Turning to simulation of cavitation inside injector nozzles, a variety of methodologies have been also employed. Numerical simulations of the Navier-Stokes equations in 3D, including the motion of the needle valve have been performed, utilising in-house CFD codes. Initially, isothermal conditions and fixed values for the liquid properties have been assumed but challenged against the more complex cases of variable fuel properties (as function of pressure and temperature). For the latter, the heat generation due to wall friction inside the nozzle holes has been considered; the results have indicated a significant increase of temperature, which was also temporally and spatially resolved during the opening/closing of the injector’s needle valve. As an additional step, the assumption of adiabatic nozzle wall was challenged and the conjugate problem of fluid flow and wall heat transfer has been simulated. For that, appropriate boundary conditions resulting from nominal Diesel engine operating points have been utilised. Overall, many results have been obtained examining the effects of injection pressure, fuel properties, operating conditions and needle valve motion.

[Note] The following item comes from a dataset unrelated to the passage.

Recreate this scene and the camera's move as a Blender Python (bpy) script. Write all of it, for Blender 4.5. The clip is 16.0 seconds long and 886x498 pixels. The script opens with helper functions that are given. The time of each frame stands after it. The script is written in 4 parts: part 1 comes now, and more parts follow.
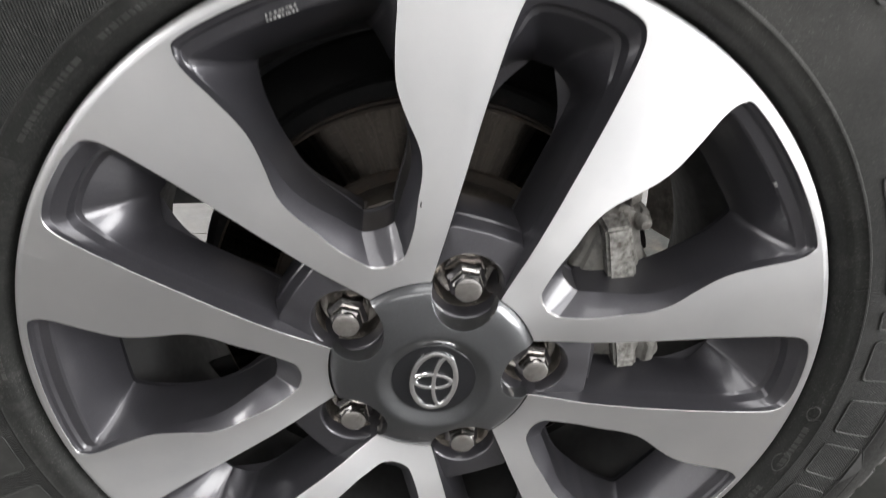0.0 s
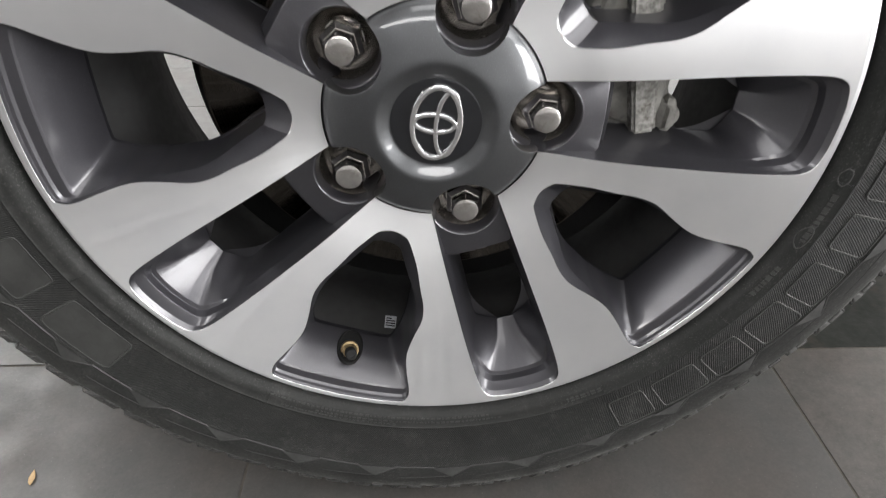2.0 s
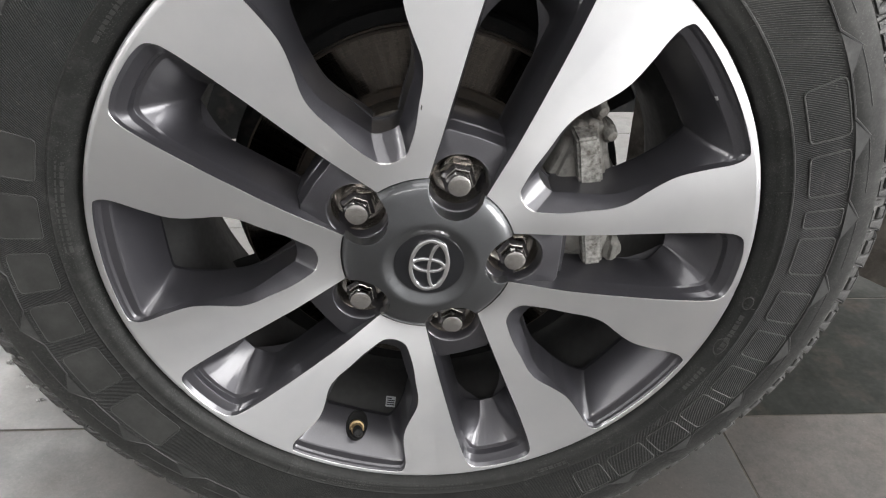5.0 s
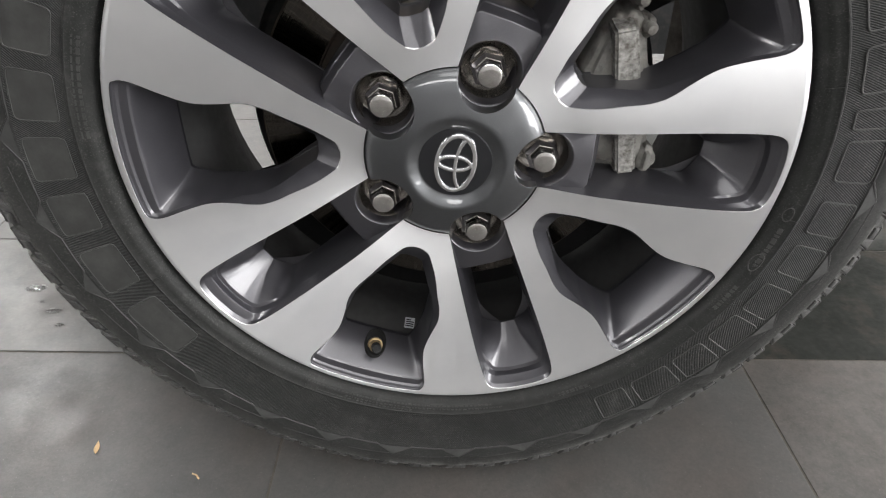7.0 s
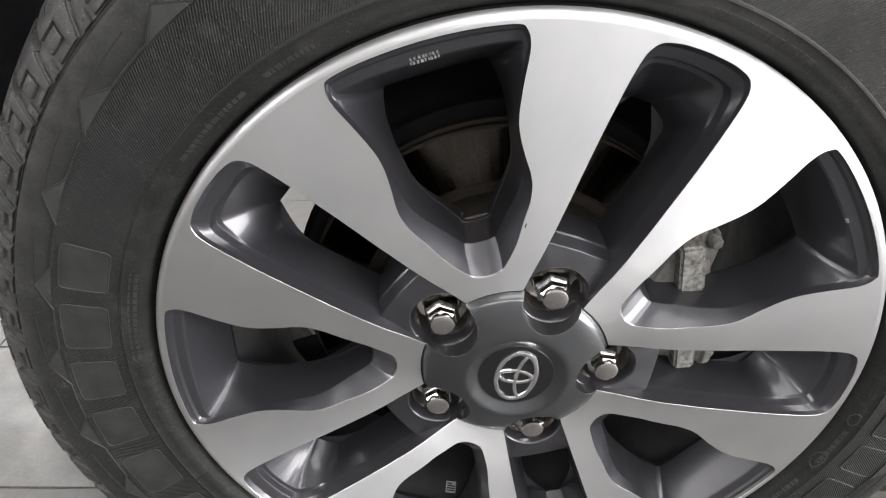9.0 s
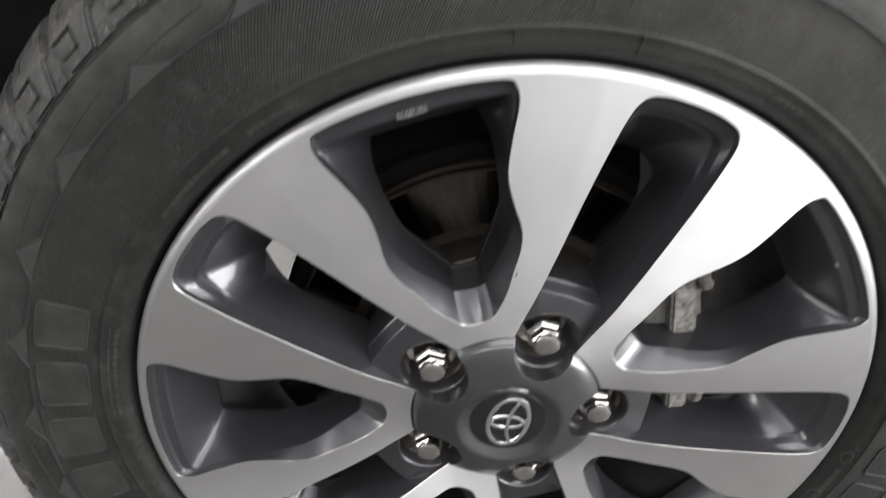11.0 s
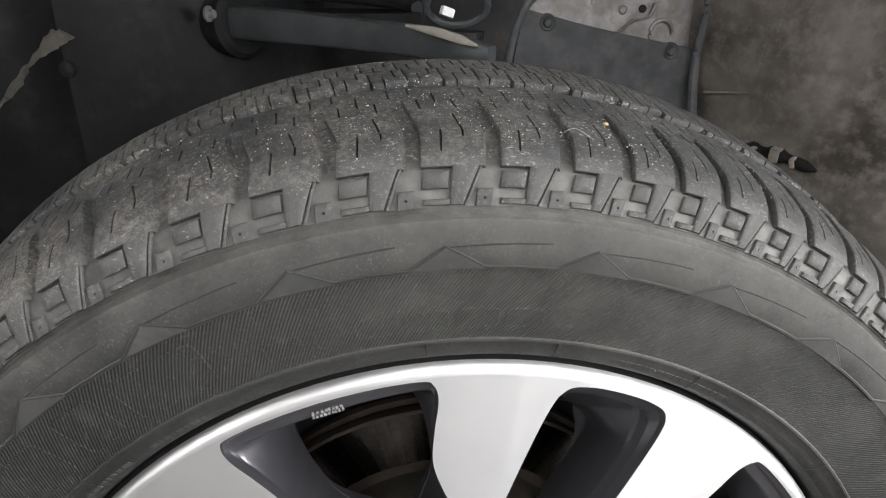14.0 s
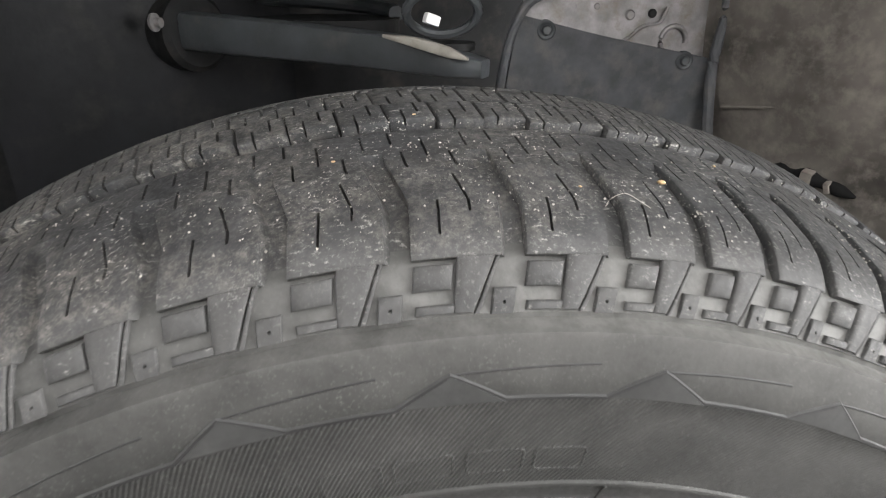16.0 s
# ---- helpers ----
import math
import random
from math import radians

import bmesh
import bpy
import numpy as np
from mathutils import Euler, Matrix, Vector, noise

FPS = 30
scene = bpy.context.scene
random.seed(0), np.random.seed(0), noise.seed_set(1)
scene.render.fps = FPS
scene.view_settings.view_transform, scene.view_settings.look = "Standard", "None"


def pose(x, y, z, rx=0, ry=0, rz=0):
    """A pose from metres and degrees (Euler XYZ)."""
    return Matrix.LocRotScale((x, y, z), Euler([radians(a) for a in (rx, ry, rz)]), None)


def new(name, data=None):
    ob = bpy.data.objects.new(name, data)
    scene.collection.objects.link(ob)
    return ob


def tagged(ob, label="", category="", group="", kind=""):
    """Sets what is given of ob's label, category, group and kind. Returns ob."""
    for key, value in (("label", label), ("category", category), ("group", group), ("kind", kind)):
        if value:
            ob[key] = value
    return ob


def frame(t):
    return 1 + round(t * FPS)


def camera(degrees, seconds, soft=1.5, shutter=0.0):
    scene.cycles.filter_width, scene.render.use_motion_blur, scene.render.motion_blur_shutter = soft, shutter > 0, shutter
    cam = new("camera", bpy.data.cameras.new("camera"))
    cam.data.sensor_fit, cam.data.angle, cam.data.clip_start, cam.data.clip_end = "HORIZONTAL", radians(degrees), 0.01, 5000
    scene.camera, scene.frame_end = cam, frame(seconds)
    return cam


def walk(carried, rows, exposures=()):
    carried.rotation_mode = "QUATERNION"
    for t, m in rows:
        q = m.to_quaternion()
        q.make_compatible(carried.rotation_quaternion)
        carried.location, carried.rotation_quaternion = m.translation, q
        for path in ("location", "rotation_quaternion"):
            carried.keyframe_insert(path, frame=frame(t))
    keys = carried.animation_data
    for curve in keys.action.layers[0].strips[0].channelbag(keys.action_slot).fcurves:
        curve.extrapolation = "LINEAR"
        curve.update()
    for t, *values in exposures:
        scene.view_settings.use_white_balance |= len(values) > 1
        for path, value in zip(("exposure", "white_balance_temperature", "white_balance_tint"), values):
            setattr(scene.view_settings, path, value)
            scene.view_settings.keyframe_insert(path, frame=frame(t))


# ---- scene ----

As a final step, predictions indicating the locations of erosion during the flow development inside Diesel injectors have been performed. These are based on various wall-erosion-indication functions, that consider the pressures induced during the collapse of cavitating bubbles. Different assumptions with regards to the numerical evaluation of these indicator functions have been obtained and guideline for the numerical implementation of best-performing ones have been derived. The results have been verified against experimental data for two injectors provided by Caterpillar Fuel Systems, US. Moreover, the effect of eccentric needle valve motion on erosion has been also evaluated for a VCO injector, showing significant differences.
Finally, during this period, the fellow had the opportunity to disseminate the work undertaken, participating in 6 conferences, while also preparing 2 papers for submission in peer-reviewed scientific journals.